Which lines hold the string "follow"? Copy every one of them.
* START *
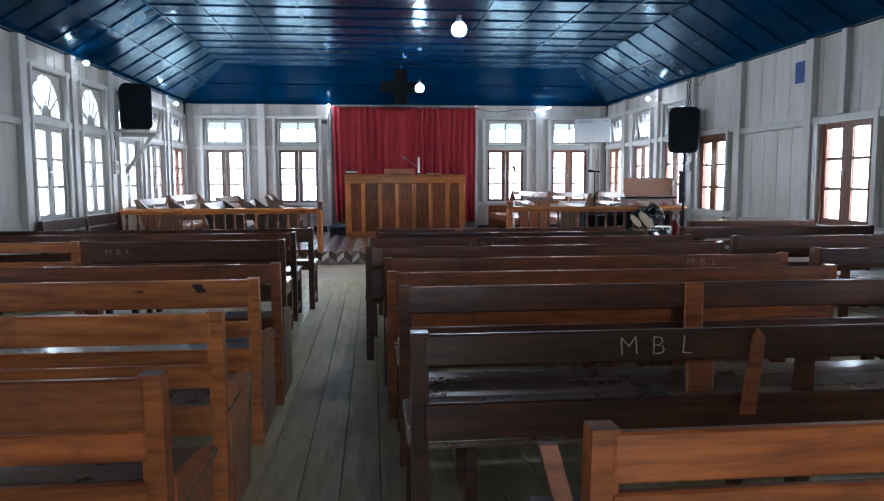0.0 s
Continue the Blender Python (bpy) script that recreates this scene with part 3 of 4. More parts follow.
floor_base = part("floor", box(-X - 0.2, X + 0.2, Y0 - 0.2, Y1 + 0.2, -0.15, -0.022, 0), plain("dark_underfloor", (0.03, 0.025, 0.02), 0.9))
tagged(floor_base, "worn grey-brown wooden plank floor with dark gaps", "floor", kind="structure")
platform = part("platform", box(-X - 0.05, X + 0.05, PLAT_Y, Y1 + 0.05, -0.02, PLAT, 0.008), VINYL)
tagged(platform, "raised platform covered with patterned brown vinyl", "platform", kind="structure")
RISER = wood("brown_riser", (0.20, 0.115, 0.042), (0.44, 0.28, 0.115), 0.45, 0.2, (1, 14, 14), 0.5, 0.5)
rng = random.Random(21)
for row, z0 in enumerate((0.0, 0.101)):
    xa = 1.78
    while xa < X - 0.02:
        xb = min(xa + rng.uniform(0.35, 0.75), X - 0.01)
        part("riser_board", box(xa + 0.001, xb - 0.001, PLAT_Y - 0.025 - rng.uniform(0, 0.004), PLAT_Y - 0.002, z0 + 0.001, z0 + 0.099, 0.004), RISER, platform, "brown wooden riser board")
        xa = xb


# Added strips: shade and staining at the wall's foot, drawn as dark boards.
WALL_FOOT = wood("dark_wall_foot", (0.03, 0.022, 0.018), (0.075, 0.058, 0.05), 0.55, 0.1, (1.2, 14, 14), 0.2)
for name, b in (("baseboard", box(1.66, X - 0.012, Y1 - 0.01, Y1 + 0.045, PLAT - 0.002, PLAT + 0.13, 0.004)), ("baseboard", box(-X + 0.012, -1.64, Y1 - 0.01, Y1 + 0.045, PLAT - 0.002, PLAT + 0.13, 0.004)),
                ("baseboard", box(X - 0.01, X + 0.045, PLAT_Y + 0.12, Y1 - 0.02, PLAT - 0.002, PLAT + 0.13, 0.004)), ("baseboard", box(-X - 0.045, -X + 0.01, PLAT_Y + 0.12, Y1 - 0.02, PLAT - 0.002, PLAT + 0.13, 0.004))):
    tagged(part(name, b, WALL_FOOT), "dark strip added for the shaded, stained foot of the platform wall", "baseboard", kind="structure")


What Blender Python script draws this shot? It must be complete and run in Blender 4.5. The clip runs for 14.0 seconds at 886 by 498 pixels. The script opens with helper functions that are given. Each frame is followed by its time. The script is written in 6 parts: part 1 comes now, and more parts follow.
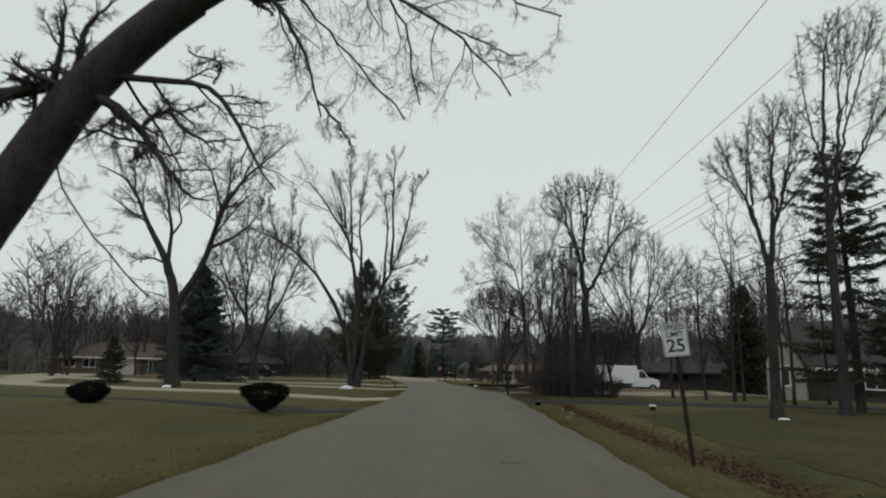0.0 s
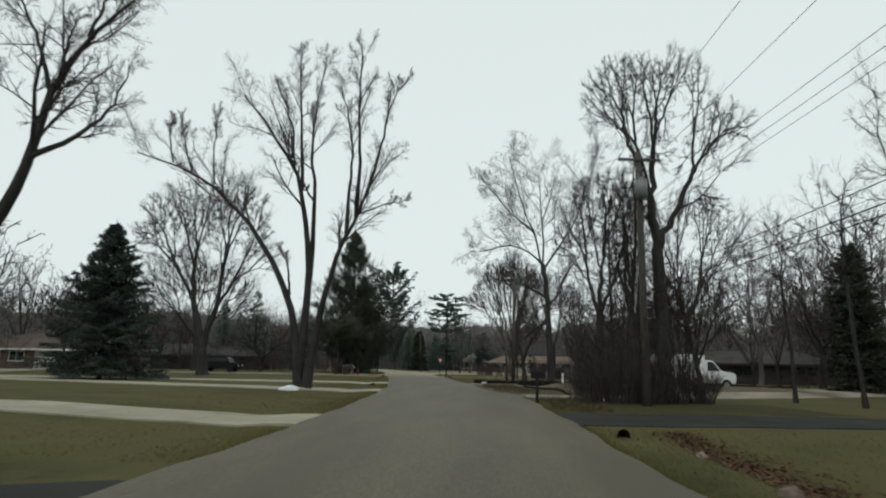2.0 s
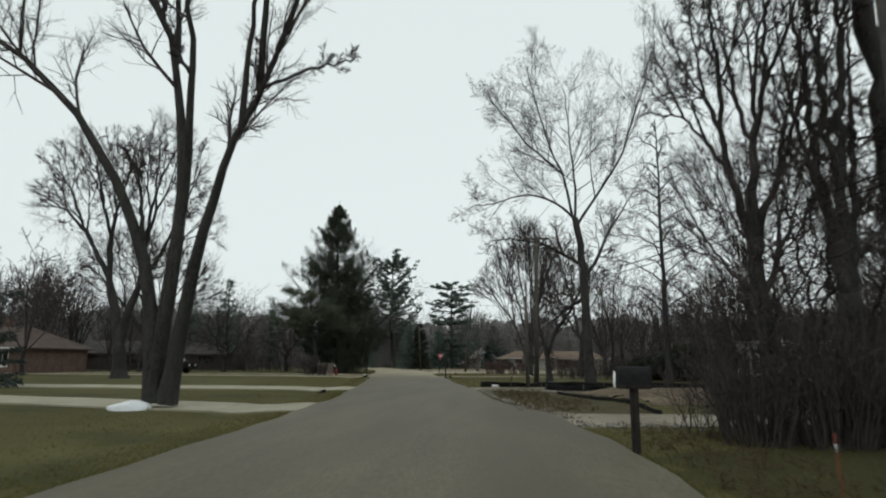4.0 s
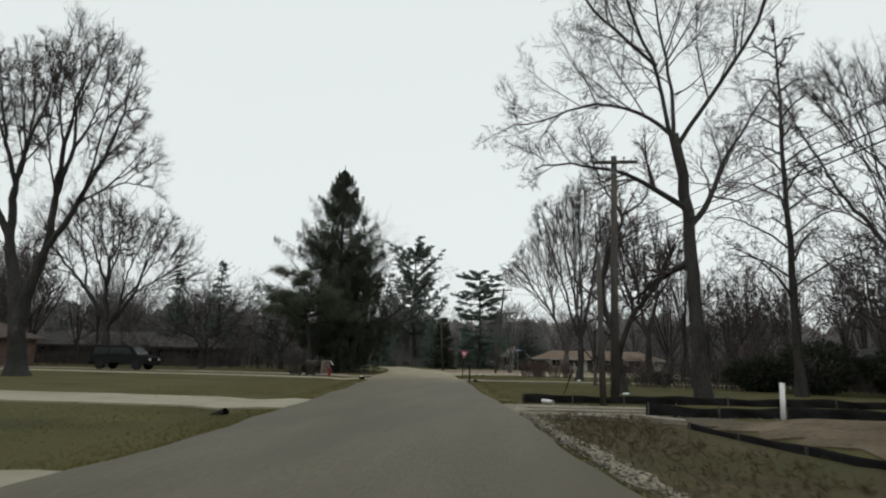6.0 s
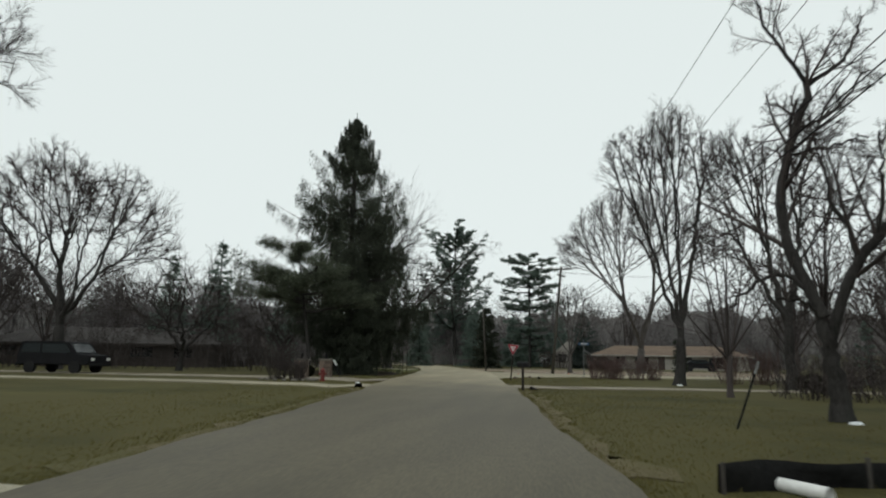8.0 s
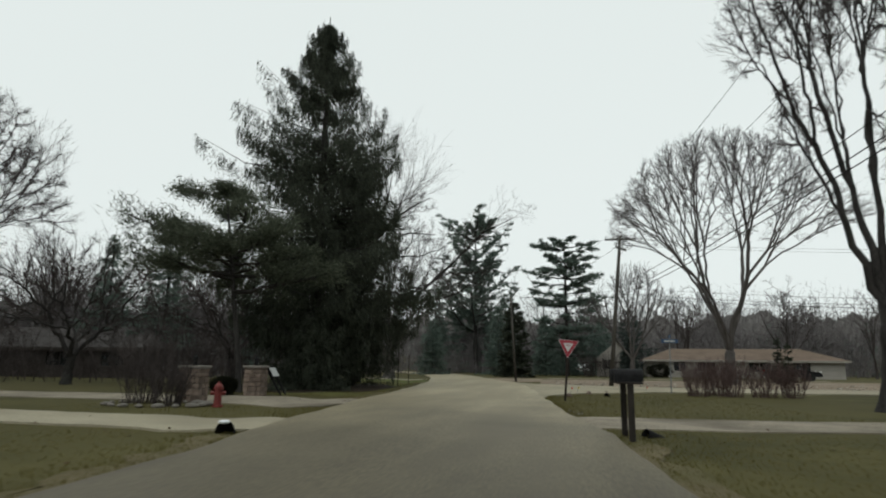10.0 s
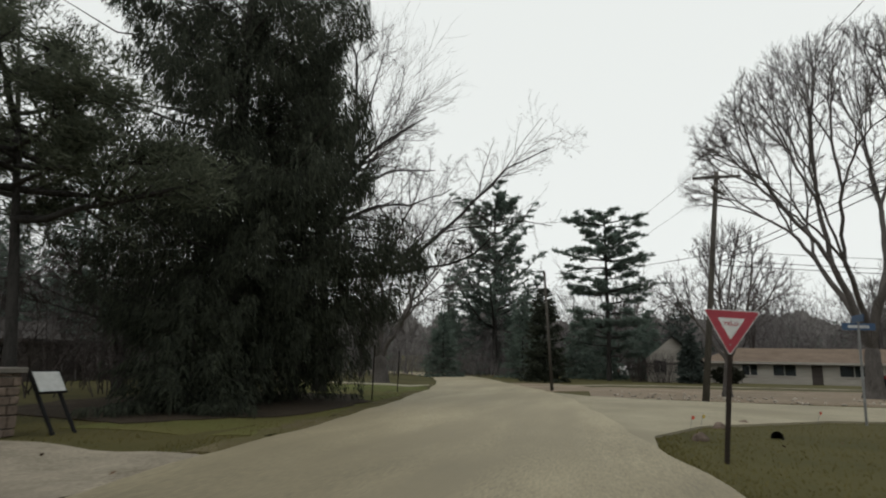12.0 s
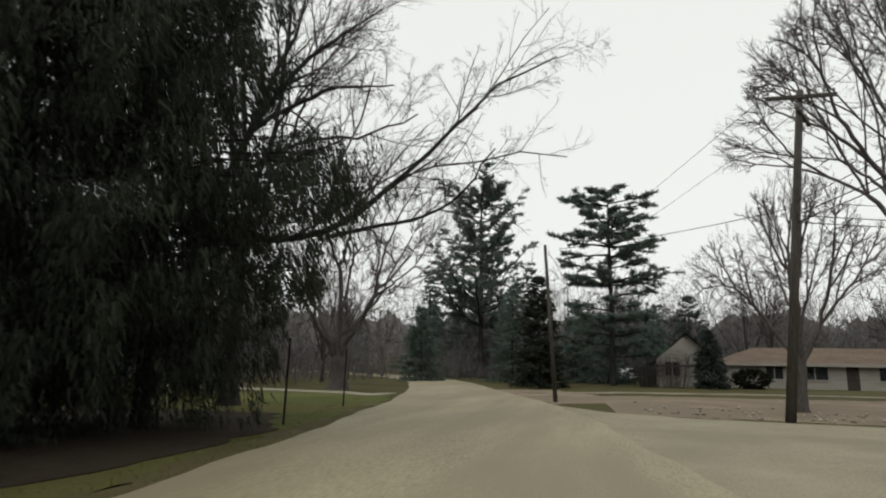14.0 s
* END *
### SOLUTION FOR THIS TASK
Continue the Blender Python (bpy) script that recreates this scene with part 3 of 4. More parts follow.
What Blender Python script draws this shot? It must be complete and run in Blender 4.5. The clip runs for 14.0 seconds at 886 by 498 pixels. The script opens with helper functions that are given. Each frame is followed by its time. The script is written in 6 parts: part 1 comes now, and more parts follow.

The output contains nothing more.